■ Data lines

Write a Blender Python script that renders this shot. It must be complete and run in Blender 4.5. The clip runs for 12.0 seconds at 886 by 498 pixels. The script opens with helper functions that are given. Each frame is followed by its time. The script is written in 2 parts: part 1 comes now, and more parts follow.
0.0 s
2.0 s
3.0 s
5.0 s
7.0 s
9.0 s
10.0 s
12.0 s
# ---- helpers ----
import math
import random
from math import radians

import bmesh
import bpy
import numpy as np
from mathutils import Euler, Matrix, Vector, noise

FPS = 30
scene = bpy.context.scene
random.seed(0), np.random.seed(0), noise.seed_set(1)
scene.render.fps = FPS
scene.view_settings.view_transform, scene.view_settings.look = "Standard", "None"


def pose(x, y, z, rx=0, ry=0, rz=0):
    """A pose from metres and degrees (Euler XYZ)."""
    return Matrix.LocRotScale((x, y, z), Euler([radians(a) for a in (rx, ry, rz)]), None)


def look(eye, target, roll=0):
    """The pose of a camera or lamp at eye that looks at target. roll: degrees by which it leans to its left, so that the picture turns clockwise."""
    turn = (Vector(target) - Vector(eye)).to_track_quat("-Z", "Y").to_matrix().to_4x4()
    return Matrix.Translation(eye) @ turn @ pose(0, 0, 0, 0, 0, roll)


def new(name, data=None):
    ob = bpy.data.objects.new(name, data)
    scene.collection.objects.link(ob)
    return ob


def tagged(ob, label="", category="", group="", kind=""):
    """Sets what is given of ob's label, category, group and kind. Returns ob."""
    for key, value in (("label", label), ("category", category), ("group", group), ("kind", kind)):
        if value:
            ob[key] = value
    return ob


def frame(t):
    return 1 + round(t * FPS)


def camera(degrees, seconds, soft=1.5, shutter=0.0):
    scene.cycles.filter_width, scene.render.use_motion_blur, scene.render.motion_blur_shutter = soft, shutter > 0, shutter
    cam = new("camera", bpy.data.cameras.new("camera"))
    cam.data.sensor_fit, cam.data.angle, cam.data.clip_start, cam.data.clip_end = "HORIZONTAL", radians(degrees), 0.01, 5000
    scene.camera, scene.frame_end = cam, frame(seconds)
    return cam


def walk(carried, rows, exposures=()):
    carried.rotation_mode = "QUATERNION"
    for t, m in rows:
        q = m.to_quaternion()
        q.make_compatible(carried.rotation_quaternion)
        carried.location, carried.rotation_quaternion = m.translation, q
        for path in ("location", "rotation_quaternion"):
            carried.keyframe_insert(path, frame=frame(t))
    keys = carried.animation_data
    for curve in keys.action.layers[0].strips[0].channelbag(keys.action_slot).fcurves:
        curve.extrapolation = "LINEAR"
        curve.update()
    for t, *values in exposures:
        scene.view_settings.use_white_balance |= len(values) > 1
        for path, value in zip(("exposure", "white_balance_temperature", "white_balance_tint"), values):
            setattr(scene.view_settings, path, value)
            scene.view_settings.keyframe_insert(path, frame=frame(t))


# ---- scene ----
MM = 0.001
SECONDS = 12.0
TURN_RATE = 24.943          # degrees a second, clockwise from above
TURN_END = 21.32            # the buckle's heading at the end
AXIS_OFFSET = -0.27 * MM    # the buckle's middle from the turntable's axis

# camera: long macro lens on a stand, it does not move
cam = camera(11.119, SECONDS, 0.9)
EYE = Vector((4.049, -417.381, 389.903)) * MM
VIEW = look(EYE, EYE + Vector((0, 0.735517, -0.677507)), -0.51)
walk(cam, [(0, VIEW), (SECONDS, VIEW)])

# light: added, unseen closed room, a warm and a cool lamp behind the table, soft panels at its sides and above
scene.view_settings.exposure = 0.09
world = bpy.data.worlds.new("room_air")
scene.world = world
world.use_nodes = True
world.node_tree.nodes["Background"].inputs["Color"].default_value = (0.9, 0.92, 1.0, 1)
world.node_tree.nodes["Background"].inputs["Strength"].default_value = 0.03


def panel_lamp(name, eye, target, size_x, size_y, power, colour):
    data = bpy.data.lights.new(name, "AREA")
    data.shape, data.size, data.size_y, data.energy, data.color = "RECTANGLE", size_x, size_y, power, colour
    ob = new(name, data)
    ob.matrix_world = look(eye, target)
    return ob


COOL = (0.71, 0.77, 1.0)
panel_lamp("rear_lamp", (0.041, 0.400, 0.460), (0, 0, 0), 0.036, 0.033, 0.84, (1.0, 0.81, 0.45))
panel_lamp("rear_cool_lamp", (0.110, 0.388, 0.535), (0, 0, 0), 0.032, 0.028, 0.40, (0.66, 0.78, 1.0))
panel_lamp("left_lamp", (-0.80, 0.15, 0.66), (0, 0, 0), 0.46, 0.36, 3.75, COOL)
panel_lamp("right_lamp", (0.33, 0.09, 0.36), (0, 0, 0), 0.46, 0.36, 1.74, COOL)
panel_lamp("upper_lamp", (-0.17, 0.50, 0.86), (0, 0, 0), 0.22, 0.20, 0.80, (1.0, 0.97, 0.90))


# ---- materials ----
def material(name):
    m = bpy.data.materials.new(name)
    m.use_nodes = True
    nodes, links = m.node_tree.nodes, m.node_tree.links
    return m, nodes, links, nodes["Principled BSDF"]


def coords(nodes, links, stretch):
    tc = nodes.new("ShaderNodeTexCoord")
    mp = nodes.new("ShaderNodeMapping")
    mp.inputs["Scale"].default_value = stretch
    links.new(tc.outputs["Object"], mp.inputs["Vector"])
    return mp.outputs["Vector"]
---
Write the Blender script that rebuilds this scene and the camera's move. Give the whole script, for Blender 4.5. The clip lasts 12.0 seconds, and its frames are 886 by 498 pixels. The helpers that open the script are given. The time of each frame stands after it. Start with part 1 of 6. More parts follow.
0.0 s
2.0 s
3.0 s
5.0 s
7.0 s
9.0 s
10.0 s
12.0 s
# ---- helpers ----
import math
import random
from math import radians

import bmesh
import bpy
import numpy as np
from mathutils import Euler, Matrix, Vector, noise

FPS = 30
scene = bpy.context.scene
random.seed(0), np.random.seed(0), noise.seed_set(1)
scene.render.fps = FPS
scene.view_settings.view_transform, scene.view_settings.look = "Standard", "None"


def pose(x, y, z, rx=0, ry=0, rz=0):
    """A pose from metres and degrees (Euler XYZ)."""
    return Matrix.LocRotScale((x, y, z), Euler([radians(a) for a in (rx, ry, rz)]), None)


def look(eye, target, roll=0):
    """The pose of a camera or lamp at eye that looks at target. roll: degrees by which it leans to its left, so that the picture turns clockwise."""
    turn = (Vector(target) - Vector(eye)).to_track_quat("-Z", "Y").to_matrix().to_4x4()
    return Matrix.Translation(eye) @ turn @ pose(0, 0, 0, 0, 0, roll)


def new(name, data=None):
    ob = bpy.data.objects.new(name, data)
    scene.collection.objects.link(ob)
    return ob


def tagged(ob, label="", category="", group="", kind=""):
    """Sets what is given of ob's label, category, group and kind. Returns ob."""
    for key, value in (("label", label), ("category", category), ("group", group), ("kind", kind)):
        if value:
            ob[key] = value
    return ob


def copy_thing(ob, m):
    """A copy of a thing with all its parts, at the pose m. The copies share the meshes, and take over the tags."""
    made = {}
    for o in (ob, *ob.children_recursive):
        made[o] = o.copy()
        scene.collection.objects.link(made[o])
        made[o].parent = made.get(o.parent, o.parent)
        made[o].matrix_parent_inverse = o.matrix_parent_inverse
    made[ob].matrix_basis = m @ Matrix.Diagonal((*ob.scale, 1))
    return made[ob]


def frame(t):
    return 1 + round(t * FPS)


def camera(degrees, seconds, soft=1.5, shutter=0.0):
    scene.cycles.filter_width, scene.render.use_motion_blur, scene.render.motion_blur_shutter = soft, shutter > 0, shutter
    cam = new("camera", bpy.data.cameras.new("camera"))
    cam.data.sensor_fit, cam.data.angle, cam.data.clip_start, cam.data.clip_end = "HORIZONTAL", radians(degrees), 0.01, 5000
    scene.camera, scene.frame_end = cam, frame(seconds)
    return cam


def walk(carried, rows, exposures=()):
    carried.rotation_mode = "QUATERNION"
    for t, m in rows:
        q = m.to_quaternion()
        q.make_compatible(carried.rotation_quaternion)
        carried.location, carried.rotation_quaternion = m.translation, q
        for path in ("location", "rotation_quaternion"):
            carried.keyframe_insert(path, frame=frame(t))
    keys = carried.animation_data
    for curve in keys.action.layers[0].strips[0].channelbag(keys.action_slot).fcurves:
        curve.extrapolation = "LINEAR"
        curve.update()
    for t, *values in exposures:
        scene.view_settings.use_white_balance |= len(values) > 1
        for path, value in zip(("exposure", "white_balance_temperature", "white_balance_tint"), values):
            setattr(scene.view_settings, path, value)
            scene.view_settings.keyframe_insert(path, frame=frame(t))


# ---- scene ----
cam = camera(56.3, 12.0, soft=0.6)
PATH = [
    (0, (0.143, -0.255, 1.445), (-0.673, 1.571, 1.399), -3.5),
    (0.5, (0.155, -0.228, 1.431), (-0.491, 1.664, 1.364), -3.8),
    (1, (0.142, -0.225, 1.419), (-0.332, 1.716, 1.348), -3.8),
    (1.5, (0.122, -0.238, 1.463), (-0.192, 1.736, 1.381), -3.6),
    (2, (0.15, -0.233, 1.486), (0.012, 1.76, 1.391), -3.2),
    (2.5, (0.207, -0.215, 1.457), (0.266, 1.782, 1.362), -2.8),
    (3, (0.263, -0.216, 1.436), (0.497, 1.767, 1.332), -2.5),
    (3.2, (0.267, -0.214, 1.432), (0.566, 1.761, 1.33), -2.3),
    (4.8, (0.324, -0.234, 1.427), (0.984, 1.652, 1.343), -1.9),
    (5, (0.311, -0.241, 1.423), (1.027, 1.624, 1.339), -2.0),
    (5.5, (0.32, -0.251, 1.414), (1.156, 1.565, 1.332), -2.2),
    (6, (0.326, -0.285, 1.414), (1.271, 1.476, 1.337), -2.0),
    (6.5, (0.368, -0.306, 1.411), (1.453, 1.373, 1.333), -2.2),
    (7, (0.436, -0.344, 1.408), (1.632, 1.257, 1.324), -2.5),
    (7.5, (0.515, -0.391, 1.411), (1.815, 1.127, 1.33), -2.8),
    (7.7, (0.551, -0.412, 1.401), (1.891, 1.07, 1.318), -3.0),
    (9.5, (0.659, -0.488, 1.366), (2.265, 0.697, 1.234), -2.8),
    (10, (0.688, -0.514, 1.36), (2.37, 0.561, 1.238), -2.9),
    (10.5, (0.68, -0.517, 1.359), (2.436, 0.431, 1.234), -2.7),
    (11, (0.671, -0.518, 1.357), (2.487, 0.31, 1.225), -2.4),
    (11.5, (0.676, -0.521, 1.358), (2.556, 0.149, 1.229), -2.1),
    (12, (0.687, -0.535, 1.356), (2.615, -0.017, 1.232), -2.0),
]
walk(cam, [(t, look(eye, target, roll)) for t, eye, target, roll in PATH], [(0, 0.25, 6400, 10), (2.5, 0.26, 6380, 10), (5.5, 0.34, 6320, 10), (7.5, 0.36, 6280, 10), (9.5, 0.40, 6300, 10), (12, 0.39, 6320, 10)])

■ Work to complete
Copy each line of the preceding data that contains the string "given".

■ Written solution
Write a Blender Python script that renders this shot. It must be complete and run in Blender 4.5. The clip runs for 12.0 seconds at 886 by 498 pixels. The script opens with helper functions that are given. Each frame is followed by its time. The script is written in 2 parts: part 1 comes now, and more parts follow.
    """Sets what is given of ob's label, category, group and kind. Returns ob."""
Write the Blender script that rebuilds this scene and the camera's move. Give the whole script, for Blender 4.5. The clip lasts 12.0 seconds, and its frames are 886 by 498 pixels. The helpers that open the script are given. The time of each frame stands after it. Start with part 1 of 6. More parts follow.
    """Sets what is given of ob's label, category, group and kind. Returns ob."""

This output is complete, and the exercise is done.